Alexander Walker of The Birmingham Post called the film "messy... Were some of the key scenes lost on the way back? Were they left on the cutting room floor? Were they ever filmed at all?... The main charge I level against Robbery Under Arms is that no one has decided in advance on the state of the film."

The Monthly Film Bulletin wrote: "This film makes disappointing use of Rolf Boldrewood's picaresque novel; eventually, it just fails to command the attention. Technically it is precise, right from the neat, plain credit titles; but the narrative is slow, blunted, rambling. The characterisation is paste-board; the acting (excepting, occasionally, David McCallum) shaky; and the treatment is never clearly romantic nor, on the other hand, naturalistic. Nothing can reconcile the genuine Australian accents of the supporting players with the spurious drawls of the British artists."

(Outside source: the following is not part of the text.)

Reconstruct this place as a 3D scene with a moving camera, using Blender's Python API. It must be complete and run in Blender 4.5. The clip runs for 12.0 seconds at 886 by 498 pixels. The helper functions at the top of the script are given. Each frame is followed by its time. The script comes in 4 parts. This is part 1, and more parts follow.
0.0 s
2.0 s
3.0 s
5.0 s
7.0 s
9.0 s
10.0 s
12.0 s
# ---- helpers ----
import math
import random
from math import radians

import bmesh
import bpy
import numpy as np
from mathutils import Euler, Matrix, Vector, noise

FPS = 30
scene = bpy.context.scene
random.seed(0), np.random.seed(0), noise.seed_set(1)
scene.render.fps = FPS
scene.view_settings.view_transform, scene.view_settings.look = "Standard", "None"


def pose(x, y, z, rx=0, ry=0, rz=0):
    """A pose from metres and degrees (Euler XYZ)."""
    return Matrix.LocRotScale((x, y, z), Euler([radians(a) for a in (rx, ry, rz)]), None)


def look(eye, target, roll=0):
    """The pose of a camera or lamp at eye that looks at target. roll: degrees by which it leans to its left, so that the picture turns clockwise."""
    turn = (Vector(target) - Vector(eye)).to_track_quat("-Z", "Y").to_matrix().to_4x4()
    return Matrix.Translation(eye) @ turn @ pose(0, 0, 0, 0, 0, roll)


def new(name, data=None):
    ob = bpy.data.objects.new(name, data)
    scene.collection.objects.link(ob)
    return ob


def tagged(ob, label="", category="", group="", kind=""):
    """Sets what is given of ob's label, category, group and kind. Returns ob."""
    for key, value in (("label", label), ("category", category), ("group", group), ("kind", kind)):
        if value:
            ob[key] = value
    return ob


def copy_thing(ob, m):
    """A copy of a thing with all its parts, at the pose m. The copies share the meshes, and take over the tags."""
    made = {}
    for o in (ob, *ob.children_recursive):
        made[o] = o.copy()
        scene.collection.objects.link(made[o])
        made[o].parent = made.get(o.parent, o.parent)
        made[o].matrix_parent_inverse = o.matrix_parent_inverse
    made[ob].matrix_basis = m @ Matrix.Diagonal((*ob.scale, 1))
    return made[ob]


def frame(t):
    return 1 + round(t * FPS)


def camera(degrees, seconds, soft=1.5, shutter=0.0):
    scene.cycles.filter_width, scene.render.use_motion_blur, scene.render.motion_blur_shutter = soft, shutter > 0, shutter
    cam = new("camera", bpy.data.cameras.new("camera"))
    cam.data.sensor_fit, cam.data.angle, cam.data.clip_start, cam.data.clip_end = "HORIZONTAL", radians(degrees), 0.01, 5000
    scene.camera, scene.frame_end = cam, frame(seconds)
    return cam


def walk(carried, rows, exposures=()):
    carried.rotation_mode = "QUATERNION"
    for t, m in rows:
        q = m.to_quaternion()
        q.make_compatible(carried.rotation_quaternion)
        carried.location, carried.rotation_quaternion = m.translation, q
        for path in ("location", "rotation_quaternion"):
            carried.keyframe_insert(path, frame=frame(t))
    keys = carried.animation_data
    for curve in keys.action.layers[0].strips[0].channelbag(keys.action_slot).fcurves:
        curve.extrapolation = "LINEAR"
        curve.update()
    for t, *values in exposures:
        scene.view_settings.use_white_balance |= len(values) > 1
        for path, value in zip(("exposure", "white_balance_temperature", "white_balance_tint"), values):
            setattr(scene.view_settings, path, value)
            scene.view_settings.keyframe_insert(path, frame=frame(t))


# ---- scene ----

Kinematograph Weekly declared it "contains all the thrills of the traditional Western yet has a distinct flavour of its own."

Variety called it:
A well-made, straightforward drama which should click okay in British houses. As is so often the case, its American impact will depend entirely on whether its stars are sufficient magnets to attract patrons outside the British domain. The picture is part of the Rank Organization's current policy of spotlighting the Commonwealth. Its main problem is whether it does not follow a bit too soon after "The Shiralee," which also starred Peter Finch and the wide, open Aussie spaces... The acting is less important than the situations. With fist- fights, gunfight and a near-lynching, there is plenty of* meat for good, solid thrills.
Filmink magazine called it "not a very good movie", due mostly to the script, but said "there are many things to admire about it, such as the photography, location work, and the sheer novelty of it being a big budget movie shot in 1950s Australia. It contains a genuinely sensational bank robbery sequence, and the final shoot-out has visual flair."